--- START OF RECORDS SUPPLIED ---

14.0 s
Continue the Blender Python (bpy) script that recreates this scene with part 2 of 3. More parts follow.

--- END OF RECORDS SUPPLIED ---
--- START OF RECORDS SUPPLIED ---

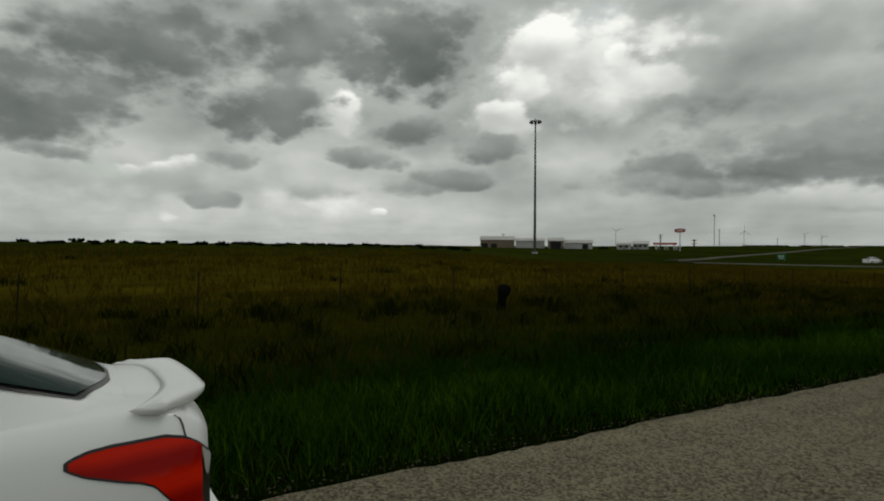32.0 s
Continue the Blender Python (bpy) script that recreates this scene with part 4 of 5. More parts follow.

--- END OF RECORDS SUPPLIED ---
--- START OF RECORDS SUPPLIED ---

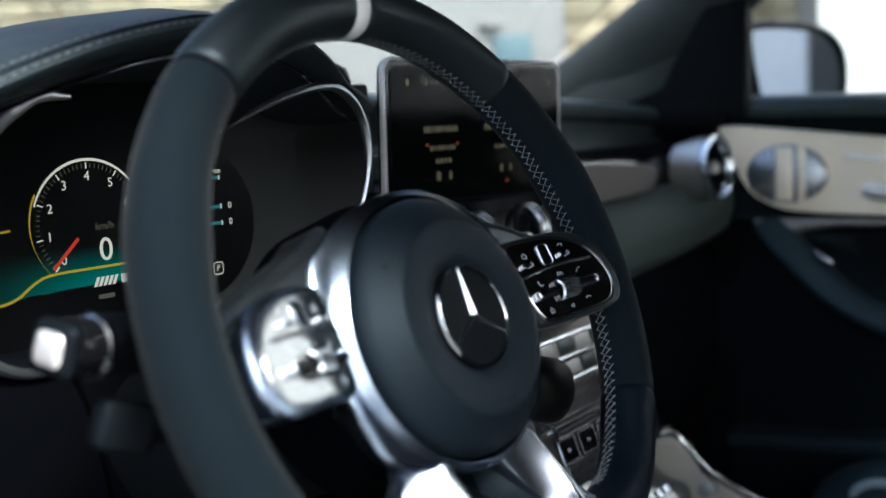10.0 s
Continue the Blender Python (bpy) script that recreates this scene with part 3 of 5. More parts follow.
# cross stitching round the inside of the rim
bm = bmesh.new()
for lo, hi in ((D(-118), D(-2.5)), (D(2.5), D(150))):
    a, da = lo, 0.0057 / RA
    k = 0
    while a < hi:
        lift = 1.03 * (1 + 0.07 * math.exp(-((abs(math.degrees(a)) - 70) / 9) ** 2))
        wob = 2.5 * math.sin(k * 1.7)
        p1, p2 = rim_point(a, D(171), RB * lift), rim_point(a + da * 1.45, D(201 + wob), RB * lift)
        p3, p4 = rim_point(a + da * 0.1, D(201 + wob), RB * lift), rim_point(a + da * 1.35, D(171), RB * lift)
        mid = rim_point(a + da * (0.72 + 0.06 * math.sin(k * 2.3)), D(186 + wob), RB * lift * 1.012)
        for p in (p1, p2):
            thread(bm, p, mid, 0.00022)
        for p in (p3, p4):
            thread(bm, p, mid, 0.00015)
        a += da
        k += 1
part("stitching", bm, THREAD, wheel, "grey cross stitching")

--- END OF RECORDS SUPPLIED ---

-- PROMPT --
Find the string "script" in the entries above and return each line that holds it.

-- FINAL ANSWER --
Continue the Blender Python (bpy) script that recreates this scene with part 2 of 3. More parts follow.
Continue the Blender Python (bpy) script that recreates this scene with part 4 of 5. More parts follow.
Continue the Blender Python (bpy) script that recreates this scene with part 3 of 5. More parts follow.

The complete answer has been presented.